> **Entries with animation source code**:
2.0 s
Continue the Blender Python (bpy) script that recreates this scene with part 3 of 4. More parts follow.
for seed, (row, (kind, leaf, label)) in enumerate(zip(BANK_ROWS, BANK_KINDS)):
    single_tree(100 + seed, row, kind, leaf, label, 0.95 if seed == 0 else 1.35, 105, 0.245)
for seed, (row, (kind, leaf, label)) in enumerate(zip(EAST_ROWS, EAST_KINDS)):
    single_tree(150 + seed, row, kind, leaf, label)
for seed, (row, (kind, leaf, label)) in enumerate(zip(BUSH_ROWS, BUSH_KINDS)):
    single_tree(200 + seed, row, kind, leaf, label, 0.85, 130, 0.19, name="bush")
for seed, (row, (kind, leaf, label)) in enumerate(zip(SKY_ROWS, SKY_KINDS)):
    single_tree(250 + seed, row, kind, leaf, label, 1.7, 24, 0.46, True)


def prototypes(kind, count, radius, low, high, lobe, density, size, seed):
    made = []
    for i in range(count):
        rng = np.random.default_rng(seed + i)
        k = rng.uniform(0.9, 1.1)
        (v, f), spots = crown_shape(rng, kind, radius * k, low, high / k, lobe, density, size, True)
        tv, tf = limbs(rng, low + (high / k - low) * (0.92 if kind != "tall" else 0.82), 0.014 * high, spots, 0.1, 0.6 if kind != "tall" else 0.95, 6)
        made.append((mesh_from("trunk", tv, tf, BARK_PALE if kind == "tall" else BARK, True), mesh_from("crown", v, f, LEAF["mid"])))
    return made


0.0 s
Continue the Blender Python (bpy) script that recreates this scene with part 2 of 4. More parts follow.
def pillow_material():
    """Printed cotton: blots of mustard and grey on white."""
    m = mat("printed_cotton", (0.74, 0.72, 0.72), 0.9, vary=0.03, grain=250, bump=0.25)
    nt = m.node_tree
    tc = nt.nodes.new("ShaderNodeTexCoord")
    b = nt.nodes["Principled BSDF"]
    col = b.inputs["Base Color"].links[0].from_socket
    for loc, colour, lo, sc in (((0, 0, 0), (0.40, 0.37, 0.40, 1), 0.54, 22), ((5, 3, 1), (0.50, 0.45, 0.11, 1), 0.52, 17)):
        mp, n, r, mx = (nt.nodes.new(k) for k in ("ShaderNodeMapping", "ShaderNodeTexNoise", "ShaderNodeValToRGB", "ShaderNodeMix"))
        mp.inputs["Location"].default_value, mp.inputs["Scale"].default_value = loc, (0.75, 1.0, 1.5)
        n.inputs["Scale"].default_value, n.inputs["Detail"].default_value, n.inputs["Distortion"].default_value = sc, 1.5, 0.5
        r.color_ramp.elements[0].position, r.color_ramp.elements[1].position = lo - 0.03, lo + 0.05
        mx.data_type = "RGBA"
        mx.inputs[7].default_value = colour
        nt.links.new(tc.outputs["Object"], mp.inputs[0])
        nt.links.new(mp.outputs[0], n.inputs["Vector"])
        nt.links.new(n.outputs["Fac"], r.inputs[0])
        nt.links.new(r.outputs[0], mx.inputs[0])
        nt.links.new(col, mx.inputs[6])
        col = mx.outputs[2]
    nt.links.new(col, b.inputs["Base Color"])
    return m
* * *
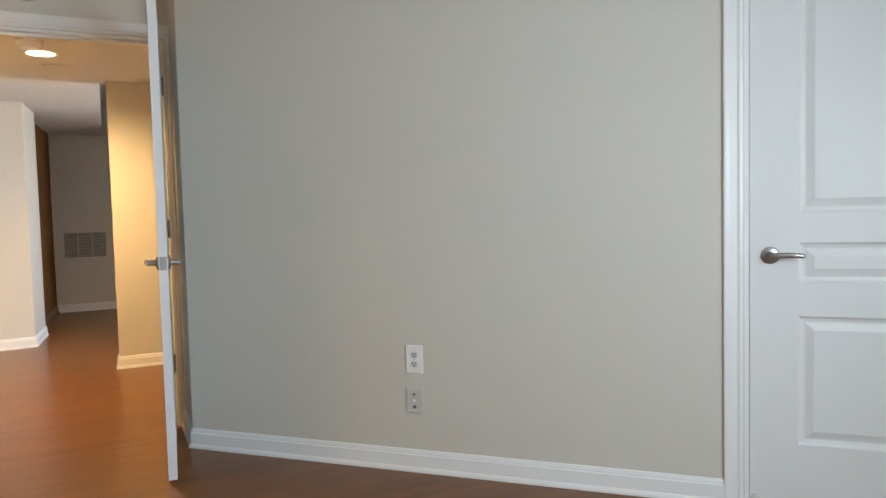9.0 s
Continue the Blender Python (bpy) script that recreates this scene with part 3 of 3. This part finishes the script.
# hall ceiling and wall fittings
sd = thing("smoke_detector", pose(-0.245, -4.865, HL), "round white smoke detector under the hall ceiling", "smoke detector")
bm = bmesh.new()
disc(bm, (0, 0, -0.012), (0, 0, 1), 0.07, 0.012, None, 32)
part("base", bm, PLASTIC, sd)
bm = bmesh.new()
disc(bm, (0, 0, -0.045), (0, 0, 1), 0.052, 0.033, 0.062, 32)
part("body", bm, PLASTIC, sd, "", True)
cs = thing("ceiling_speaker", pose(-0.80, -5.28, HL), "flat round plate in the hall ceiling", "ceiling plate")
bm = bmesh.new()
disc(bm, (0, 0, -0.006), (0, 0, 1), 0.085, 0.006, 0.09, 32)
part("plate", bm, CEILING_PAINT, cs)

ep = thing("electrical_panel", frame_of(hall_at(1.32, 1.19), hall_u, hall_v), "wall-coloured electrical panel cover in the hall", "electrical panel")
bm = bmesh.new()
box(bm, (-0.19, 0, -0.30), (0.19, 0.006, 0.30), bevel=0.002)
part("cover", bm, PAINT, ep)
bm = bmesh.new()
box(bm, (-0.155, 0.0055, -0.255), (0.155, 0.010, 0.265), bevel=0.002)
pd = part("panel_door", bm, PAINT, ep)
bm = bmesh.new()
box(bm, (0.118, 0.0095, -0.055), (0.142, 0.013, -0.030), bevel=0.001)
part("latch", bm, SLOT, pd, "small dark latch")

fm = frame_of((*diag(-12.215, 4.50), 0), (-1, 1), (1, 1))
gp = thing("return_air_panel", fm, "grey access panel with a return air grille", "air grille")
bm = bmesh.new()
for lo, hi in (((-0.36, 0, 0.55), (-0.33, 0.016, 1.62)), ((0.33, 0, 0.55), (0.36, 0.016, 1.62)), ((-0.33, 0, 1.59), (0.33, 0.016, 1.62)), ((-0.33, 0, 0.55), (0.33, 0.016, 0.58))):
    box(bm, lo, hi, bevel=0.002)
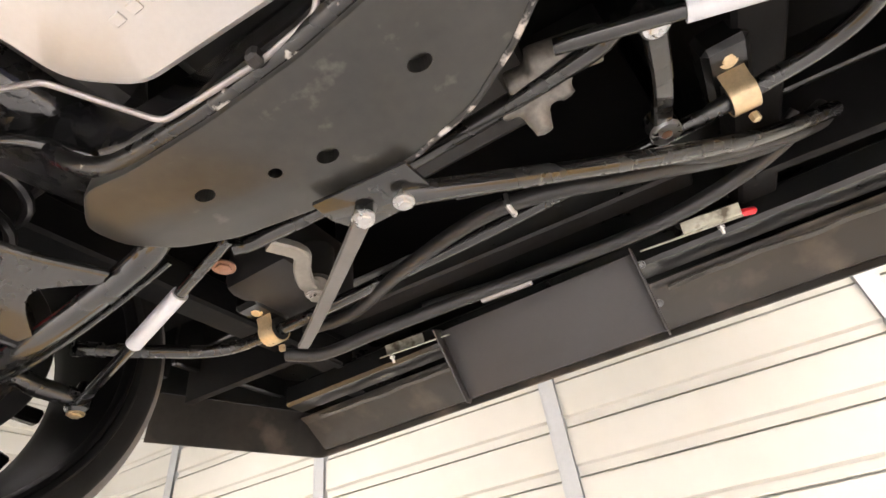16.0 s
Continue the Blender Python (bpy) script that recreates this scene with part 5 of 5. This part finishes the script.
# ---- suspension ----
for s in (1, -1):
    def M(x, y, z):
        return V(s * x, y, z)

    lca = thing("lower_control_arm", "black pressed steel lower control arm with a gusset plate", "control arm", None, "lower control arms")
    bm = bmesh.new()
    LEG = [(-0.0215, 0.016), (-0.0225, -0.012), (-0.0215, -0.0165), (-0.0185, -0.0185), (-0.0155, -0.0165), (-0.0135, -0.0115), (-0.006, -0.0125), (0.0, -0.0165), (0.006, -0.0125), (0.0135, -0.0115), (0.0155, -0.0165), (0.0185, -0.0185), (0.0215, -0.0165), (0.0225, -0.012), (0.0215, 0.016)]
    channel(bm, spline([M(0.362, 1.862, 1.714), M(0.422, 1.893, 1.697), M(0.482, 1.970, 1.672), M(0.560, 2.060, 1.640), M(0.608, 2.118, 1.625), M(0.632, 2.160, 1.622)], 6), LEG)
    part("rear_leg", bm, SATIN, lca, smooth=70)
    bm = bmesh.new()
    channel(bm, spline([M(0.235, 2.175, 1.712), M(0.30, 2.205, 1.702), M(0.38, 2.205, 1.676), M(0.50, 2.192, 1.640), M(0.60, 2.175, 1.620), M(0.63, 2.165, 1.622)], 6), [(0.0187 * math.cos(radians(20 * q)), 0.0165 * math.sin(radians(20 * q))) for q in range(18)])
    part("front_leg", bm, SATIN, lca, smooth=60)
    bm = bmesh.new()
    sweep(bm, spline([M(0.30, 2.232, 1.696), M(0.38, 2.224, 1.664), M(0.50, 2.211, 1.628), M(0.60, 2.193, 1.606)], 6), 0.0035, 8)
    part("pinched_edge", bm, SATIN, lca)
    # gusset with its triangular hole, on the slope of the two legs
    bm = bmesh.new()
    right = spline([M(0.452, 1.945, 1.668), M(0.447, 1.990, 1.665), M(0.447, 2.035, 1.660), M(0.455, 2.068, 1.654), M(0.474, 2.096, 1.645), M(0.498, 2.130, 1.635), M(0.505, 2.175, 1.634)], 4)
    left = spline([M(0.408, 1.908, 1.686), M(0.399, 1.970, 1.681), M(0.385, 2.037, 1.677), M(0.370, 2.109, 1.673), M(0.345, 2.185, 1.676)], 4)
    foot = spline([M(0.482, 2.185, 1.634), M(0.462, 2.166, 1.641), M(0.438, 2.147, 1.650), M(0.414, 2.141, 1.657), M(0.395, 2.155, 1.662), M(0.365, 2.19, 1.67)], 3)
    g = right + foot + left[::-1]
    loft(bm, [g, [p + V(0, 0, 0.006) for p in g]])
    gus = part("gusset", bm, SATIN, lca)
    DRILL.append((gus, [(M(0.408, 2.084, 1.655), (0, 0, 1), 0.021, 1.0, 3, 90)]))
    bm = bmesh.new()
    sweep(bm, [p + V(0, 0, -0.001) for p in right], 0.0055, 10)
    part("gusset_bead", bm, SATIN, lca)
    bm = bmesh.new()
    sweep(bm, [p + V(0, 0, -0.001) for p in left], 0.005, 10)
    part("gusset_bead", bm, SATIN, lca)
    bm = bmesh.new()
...
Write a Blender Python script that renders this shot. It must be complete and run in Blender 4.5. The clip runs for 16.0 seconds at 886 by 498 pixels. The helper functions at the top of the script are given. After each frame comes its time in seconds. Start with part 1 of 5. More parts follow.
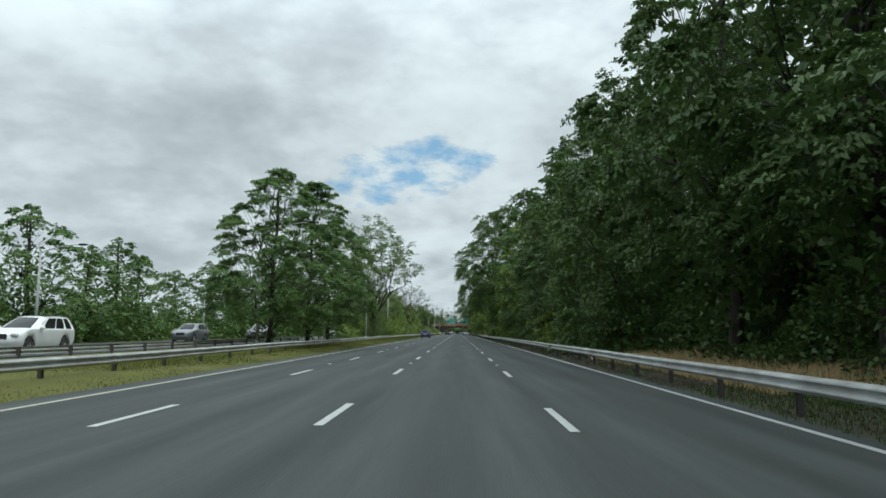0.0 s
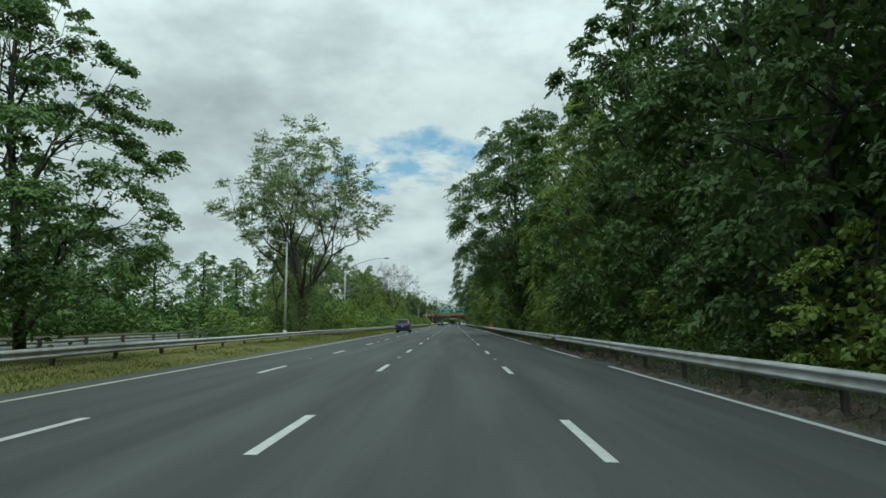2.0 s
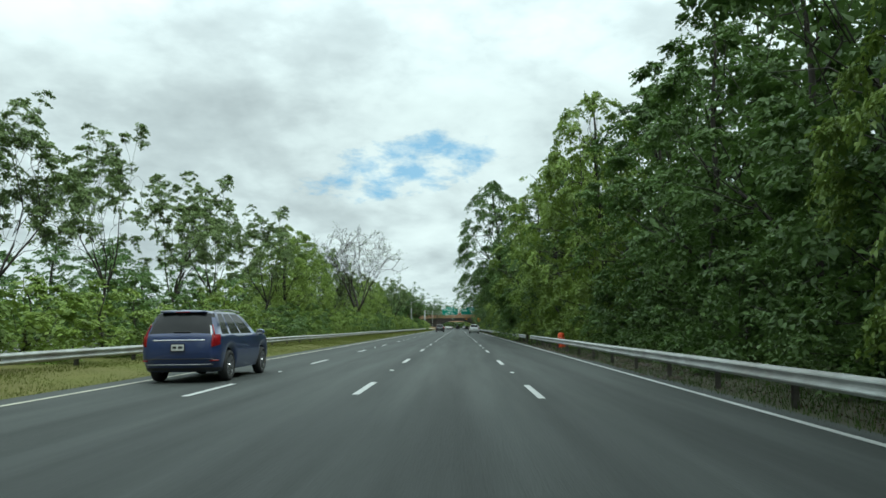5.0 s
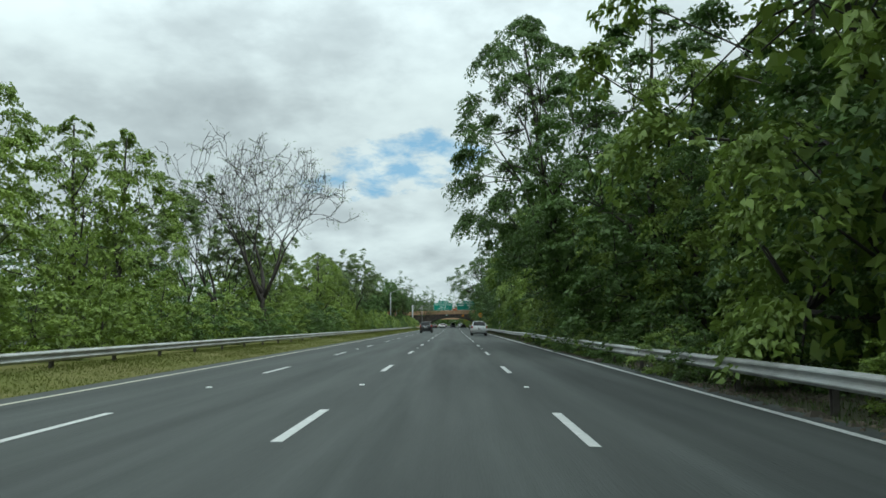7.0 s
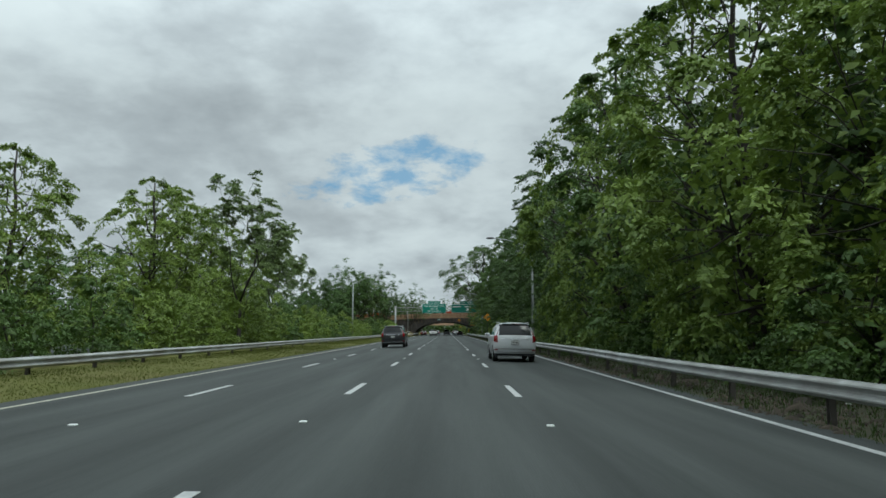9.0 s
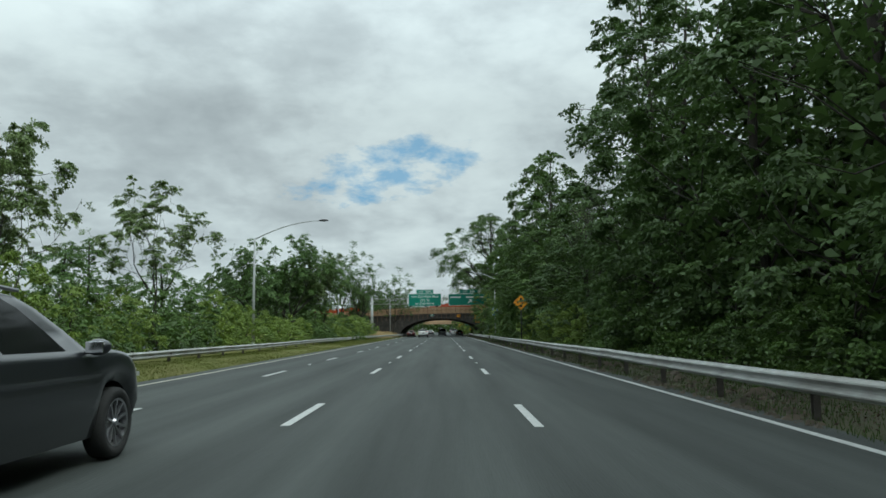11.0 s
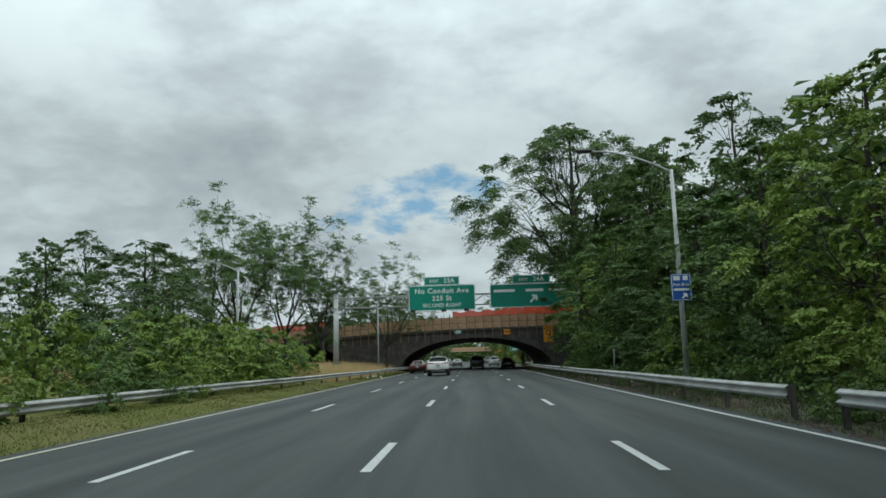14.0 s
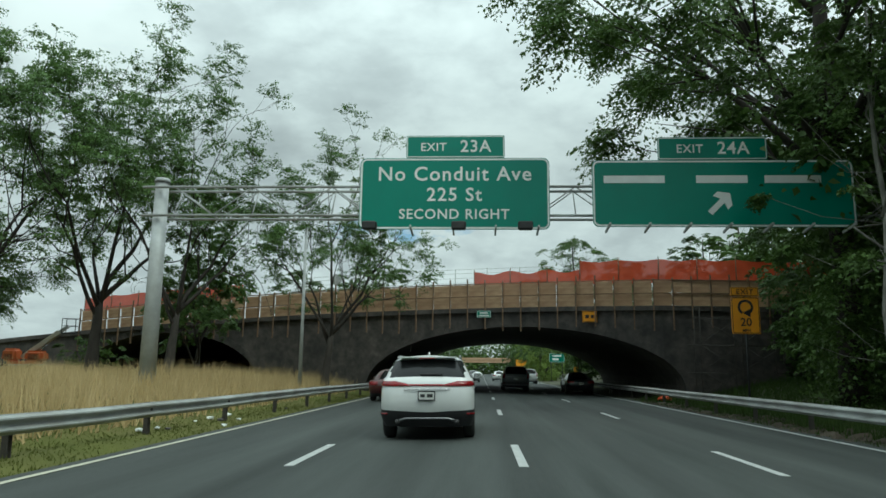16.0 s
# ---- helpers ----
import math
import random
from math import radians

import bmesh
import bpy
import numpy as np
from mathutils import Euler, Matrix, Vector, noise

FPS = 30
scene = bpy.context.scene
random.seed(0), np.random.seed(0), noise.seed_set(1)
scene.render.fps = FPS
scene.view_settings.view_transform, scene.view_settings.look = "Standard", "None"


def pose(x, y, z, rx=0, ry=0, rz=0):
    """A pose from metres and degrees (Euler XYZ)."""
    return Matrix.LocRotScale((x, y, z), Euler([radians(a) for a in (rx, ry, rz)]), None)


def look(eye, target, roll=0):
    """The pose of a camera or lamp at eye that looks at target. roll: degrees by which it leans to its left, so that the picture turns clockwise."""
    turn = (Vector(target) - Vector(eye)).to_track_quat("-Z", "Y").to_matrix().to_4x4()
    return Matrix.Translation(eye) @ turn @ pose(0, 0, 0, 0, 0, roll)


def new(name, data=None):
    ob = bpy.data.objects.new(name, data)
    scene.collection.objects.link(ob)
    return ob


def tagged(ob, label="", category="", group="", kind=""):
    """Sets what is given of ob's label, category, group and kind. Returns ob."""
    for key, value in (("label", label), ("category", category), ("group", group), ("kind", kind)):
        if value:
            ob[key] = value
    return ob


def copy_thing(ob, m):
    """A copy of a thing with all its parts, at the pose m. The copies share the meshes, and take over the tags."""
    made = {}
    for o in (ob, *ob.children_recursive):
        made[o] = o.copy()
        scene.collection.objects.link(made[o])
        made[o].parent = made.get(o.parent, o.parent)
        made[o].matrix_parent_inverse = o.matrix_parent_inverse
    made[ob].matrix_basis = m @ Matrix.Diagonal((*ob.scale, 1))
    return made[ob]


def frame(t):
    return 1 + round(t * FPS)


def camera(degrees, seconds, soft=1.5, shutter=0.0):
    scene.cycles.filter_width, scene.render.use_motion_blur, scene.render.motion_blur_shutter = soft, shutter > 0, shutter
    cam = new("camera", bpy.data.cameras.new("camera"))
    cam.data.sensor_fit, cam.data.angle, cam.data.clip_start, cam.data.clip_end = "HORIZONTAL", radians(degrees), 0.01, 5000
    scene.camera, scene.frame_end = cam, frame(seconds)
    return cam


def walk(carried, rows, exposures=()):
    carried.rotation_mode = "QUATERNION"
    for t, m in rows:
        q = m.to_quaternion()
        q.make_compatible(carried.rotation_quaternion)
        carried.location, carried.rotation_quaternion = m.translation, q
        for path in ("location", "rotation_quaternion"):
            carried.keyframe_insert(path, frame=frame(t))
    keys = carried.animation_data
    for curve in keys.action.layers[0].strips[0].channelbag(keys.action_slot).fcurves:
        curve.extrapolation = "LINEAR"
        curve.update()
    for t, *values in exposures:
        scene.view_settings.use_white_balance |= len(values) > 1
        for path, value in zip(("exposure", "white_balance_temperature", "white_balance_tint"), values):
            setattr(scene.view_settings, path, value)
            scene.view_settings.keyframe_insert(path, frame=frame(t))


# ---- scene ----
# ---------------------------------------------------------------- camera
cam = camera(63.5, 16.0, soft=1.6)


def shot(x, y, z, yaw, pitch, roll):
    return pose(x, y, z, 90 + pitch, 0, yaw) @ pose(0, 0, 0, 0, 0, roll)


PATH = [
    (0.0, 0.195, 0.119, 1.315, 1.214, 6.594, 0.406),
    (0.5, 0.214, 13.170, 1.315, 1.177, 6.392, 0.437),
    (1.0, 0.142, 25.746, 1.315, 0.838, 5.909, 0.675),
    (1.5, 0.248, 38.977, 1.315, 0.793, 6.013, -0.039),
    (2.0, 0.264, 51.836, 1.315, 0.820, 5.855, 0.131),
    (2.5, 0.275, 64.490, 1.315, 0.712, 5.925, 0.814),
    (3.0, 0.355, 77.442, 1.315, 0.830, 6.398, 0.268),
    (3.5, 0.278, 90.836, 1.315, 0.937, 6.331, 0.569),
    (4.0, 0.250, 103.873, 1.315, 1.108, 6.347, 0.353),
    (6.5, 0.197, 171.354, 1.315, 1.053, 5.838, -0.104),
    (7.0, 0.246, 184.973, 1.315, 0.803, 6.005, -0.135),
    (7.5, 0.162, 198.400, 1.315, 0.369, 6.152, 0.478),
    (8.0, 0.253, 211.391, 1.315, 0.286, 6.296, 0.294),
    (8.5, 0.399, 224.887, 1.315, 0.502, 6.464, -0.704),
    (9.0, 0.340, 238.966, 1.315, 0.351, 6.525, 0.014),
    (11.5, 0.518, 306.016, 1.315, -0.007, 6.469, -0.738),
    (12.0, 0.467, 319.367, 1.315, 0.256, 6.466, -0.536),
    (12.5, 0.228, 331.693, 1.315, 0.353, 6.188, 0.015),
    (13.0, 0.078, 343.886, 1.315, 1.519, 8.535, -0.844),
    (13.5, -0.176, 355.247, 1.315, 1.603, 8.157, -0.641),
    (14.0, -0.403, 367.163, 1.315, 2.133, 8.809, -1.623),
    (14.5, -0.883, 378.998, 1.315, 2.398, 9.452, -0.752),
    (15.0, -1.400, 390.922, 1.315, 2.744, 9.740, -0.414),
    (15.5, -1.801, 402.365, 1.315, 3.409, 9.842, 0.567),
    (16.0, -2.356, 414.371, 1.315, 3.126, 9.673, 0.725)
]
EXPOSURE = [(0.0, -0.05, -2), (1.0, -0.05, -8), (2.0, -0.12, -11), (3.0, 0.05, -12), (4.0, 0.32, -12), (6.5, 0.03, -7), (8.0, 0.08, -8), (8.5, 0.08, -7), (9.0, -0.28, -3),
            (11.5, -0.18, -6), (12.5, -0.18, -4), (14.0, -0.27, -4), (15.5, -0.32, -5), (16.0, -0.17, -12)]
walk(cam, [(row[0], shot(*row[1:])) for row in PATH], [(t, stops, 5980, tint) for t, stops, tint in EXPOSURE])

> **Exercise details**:
Start with the line that holds "made[ob].matrix_basis = m" and finish with the line that holds "q = m.to_quaternion()". Transcribe each line in between exactly, and those two as well.

> **Answer for this exercise**:
    made[ob].matrix_basis = m @ Matrix.Diagonal((*ob.scale, 1))
    return made[ob]


def frame(t):
    return 1 + round(t * FPS)


def camera(degrees, seconds, soft=1.5, shutter=0.0):
    scene.cycles.filter_width, scene.render.use_motion_blur, scene.render.motion_blur_shutter = soft, shutter > 0, shutter
    cam = new("camera", bpy.data.cameras.new("camera"))
    cam.data.sensor_fit, cam.data.angle, cam.data.clip_start, cam.data.clip_end = "HORIZONTAL", radians(degrees), 0.01, 5000
    scene.camera, scene.frame_end = cam, frame(seconds)
    return cam


def walk(carried, rows, exposures=()):
    carried.rotation_mode = "QUATERNION"
    for t, m in rows:
        q = m.to_quaternion()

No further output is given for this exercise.